_JOB:_
Each line should be copied exactly.

_DATASET EXCERPT:_
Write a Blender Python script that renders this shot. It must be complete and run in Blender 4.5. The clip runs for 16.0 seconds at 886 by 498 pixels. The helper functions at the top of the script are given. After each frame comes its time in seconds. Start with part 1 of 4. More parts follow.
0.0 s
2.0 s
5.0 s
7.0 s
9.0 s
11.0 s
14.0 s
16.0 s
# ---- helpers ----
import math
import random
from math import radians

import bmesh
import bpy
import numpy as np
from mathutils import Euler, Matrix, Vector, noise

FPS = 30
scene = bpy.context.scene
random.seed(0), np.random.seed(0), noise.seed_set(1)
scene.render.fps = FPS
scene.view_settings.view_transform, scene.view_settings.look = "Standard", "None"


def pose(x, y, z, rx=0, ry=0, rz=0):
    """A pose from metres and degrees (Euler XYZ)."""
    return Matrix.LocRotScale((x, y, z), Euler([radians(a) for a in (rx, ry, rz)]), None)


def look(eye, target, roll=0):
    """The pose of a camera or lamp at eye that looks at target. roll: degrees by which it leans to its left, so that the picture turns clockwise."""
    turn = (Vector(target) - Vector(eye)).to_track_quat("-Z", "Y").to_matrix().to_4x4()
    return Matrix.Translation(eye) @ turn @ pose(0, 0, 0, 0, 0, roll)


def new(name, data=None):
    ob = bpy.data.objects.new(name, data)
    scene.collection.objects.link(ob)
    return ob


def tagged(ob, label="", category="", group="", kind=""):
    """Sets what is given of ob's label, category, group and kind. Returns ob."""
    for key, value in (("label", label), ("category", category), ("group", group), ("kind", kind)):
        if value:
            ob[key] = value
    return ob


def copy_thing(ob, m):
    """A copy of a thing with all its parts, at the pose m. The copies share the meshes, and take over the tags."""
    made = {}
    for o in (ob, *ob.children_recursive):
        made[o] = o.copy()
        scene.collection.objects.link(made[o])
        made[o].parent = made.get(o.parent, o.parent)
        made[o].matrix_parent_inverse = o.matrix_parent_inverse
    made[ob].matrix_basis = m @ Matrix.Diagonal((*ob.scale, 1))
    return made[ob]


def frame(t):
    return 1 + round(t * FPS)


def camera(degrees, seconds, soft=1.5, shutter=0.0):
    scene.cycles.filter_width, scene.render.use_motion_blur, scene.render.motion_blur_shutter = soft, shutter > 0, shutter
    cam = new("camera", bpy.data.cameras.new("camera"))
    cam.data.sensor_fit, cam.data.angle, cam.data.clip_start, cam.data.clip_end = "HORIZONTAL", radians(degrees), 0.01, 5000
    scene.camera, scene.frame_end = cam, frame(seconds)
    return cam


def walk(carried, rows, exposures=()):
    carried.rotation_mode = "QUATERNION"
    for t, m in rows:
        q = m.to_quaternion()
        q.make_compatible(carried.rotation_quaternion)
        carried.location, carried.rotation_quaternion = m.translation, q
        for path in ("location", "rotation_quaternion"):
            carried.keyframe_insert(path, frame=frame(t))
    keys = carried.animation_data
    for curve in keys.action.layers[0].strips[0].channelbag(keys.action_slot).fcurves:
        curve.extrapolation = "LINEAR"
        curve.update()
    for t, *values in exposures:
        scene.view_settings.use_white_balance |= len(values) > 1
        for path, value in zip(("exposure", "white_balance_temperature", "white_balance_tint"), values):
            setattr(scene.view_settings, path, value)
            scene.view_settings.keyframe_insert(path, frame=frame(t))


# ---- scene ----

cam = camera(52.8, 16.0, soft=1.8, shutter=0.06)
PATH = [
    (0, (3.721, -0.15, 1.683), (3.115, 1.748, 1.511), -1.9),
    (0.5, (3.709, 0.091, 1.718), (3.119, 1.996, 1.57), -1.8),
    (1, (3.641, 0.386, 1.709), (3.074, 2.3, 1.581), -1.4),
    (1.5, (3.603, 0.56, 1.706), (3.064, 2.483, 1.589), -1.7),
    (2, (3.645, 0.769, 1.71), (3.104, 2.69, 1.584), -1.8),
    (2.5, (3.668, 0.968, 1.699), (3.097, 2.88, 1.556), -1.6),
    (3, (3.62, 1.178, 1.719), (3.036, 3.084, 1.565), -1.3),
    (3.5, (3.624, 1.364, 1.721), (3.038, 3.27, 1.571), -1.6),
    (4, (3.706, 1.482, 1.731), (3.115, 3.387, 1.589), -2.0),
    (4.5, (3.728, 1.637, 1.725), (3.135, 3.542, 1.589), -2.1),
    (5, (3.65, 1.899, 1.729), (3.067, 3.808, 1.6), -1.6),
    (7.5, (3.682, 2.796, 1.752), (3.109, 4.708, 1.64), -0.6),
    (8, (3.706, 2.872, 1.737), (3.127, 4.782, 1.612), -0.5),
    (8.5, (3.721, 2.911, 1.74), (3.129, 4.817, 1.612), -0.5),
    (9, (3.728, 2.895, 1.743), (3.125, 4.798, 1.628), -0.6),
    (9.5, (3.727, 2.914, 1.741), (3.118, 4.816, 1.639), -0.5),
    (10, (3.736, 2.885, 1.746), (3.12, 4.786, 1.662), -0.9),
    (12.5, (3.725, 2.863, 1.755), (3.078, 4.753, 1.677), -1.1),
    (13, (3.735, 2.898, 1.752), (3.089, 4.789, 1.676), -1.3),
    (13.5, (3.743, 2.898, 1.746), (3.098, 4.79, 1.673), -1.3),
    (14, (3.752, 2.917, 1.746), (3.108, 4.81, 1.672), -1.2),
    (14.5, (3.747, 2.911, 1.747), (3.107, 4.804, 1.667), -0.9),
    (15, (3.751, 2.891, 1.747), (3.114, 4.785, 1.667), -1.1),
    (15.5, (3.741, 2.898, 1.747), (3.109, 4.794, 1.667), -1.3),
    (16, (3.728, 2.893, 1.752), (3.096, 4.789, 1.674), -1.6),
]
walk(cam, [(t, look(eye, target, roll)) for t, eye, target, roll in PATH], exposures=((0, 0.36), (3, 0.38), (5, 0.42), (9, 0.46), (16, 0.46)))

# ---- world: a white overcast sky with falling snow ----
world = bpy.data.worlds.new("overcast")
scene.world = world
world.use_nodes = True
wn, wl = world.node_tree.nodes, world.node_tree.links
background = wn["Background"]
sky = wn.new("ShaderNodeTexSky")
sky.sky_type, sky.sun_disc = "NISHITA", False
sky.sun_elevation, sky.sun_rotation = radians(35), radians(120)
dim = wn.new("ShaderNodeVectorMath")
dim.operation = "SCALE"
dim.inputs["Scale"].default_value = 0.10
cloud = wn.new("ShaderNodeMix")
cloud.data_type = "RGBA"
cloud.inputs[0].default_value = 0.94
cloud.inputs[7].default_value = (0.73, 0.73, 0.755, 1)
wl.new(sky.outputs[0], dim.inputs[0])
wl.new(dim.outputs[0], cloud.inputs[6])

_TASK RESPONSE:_
Write a Blender Python script that renders this shot. It must be complete and run in Blender 4.5. The clip runs for 16.0 seconds at 886 by 498 pixels. The helper functions at the top of the script are given. After each frame comes its time in seconds. Start with part 1 of 4. More parts follow.
0.0 s
2.0 s
5.0 s
7.0 s
9.0 s
11.0 s
14.0 s
16.0 s
# ---- helpers ----
import math
import random
from math import radians

import bmesh
import bpy
import numpy as np
from mathutils import Euler, Matrix, Vector, noise

FPS = 30
scene = bpy.context.scene
random.seed(0), np.random.seed(0), noise.seed_set(1)
scene.render.fps = FPS
scene.view_settings.view_transform, scene.view_settings.look = "Standard", "None"


def pose(x, y, z, rx=0, ry=0, rz=0):
    """A pose from metres and degrees (Euler XYZ)."""
    return Matrix.LocRotScale((x, y, z), Euler([radians(a) for a in (rx, ry, rz)]), None)


def look(eye, target, roll=0):
    """The pose of a camera or lamp at eye that looks at target. roll: degrees by which it leans to its left, so that the picture turns clockwise."""
    turn = (Vector(target) - Vector(eye)).to_track_quat("-Z", "Y").to_matrix().to_4x4()
    return Matrix.Translation(eye) @ turn @ pose(0, 0, 0, 0, 0, roll)


def new(name, data=None):
    ob = bpy.data.objects.new(name, data)
    scene.collection.objects.link(ob)
    return ob


def tagged(ob, label="", category="", group="", kind=""):
    """Sets what is given of ob's label, category, group and kind. Returns ob."""
    for key, value in (("label", label), ("category", category), ("group", group), ("kind", kind)):
        if value:
            ob[key] = value
    return ob


def copy_thing(ob, m):
    """A copy of a thing with all its parts, at the pose m. The copies share the meshes, and take over the tags."""
    made = {}
    for o in (ob, *ob.children_recursive):
        made[o] = o.copy()
        scene.collection.objects.link(made[o])
        made[o].parent = made.get(o.parent, o.parent)
        made[o].matrix_parent_inverse = o.matrix_parent_inverse
    made[ob].matrix_basis = m @ Matrix.Diagonal((*ob.scale, 1))
    return made[ob]


def frame(t):
    return 1 + round(t * FPS)


def camera(degrees, seconds, soft=1.5, shutter=0.0):
    scene.cycles.filter_width, scene.render.use_motion_blur, scene.render.motion_blur_shutter = soft, shutter > 0, shutter
    cam = new("camera", bpy.data.cameras.new("camera"))
    cam.data.sensor_fit, cam.data.angle, cam.data.clip_start, cam.data.clip_end = "HORIZONTAL", radians(degrees), 0.01, 5000
    scene.camera, scene.frame_end = cam, frame(seconds)
    return cam


def walk(carried, rows, exposures=()):
    carried.rotation_mode = "QUATERNION"
    for t, m in rows:
        q = m.to_quaternion()
        q.make_compatible(carried.rotation_quaternion)
        carried.location, carried.rotation_quaternion = m.translation, q
        for path in ("location", "rotation_quaternion"):
            carried.keyframe_insert(path, frame=frame(t))
    keys = carried.animation_data
    for curve in keys.action.layers[0].strips[0].channelbag(keys.action_slot).fcurves:
        curve.extrapolation = "LINEAR"
        curve.update()
    for t, *values in exposures:
        scene.view_settings.use_white_balance |= len(values) > 1
        for path, value in zip(("exposure", "white_balance_temperature", "white_balance_tint"), values):
            setattr(scene.view_settings, path, value)
            scene.view_settings.keyframe_insert(path, frame=frame(t))


# ---- scene ----

cam = camera(52.8, 16.0, soft=1.8, shutter=0.06)
PATH = [
    (0, (3.721, -0.15, 1.683), (3.115, 1.748, 1.511), -1.9),
    (0.5, (3.709, 0.091, 1.718), (3.119, 1.996, 1.57), -1.8),
    (1, (3.641, 0.386, 1.709), (3.074, 2.3, 1.581), -1.4),
    (1.5, (3.603, 0.56, 1.706), (3.064, 2.483, 1.589), -1.7),
    (2, (3.645, 0.769, 1.71), (3.104, 2.69, 1.584), -1.8),
    (2.5, (3.668, 0.968, 1.699), (3.097, 2.88, 1.556), -1.6),
    (3, (3.62, 1.178, 1.719), (3.036, 3.084, 1.565), -1.3),
    (3.5, (3.624, 1.364, 1.721), (3.038, 3.27, 1.571), -1.6),
    (4, (3.706, 1.482, 1.731), (3.115, 3.387, 1.589), -2.0),
    (4.5, (3.728, 1.637, 1.725), (3.135, 3.542, 1.589), -2.1),
    (5, (3.65, 1.899, 1.729), (3.067, 3.808, 1.6), -1.6),
    (7.5, (3.682, 2.796, 1.752), (3.109, 4.708, 1.64), -0.6),
    (8, (3.706, 2.872, 1.737), (3.127, 4.782, 1.612), -0.5),
    (8.5, (3.721, 2.911, 1.74), (3.129, 4.817, 1.612), -0.5),
    (9, (3.728, 2.895, 1.743), (3.125, 4.798, 1.628), -0.6),
    (9.5, (3.727, 2.914, 1.741), (3.118, 4.816, 1.639), -0.5),
    (10, (3.736, 2.885, 1.746), (3.12, 4.786, 1.662), -0.9),
    (12.5, (3.725, 2.863, 1.755), (3.078, 4.753, 1.677), -1.1),
    (13, (3.735, 2.898, 1.752), (3.089, 4.789, 1.676), -1.3),
    (13.5, (3.743, 2.898, 1.746), (3.098, 4.79, 1.673), -1.3),
    (14, (3.752, 2.917, 1.746), (3.108, 4.81, 1.672), -1.2),
    (14.5, (3.747, 2.911, 1.747), (3.107, 4.804, 1.667), -0.9),
    (15, (3.751, 2.891, 1.747), (3.114, 4.785, 1.667), -1.1),
    (15.5, (3.741, 2.898, 1.747), (3.109, 4.794, 1.667), -1.3),
    (16, (3.728, 2.893, 1.752), (3.096, 4.789, 1.674), -1.6),
]
walk(cam, [(t, look(eye, target, roll)) for t, eye, target, roll in PATH], exposures=((0, 0.36), (3, 0.38), (5, 0.42), (9, 0.46), (16, 0.46)))

# ---- world: a white overcast sky with falling snow ----
world = bpy.data.worlds.new("overcast")
scene.world = world
world.use_nodes = True
wn, wl = world.node_tree.nodes, world.node_tree.links
background = wn["Background"]
sky = wn.new("ShaderNodeTexSky")
sky.sky_type, sky.sun_disc = "NISHITA", False
sky.sun_elevation, sky.sun_rotation = radians(35), radians(120)
dim = wn.new("ShaderNodeVectorMath")
dim.operation = "SCALE"
dim.inputs["Scale"].default_value = 0.10
cloud = wn.new("ShaderNodeMix")
cloud.data_type = "RGBA"
cloud.inputs[0].default_value = 0.94
cloud.inputs[7].default_value = (0.73, 0.73, 0.755, 1)
wl.new(sky.outputs[0], dim.inputs[0])
wl.new(dim.outputs[0], cloud.inputs[6])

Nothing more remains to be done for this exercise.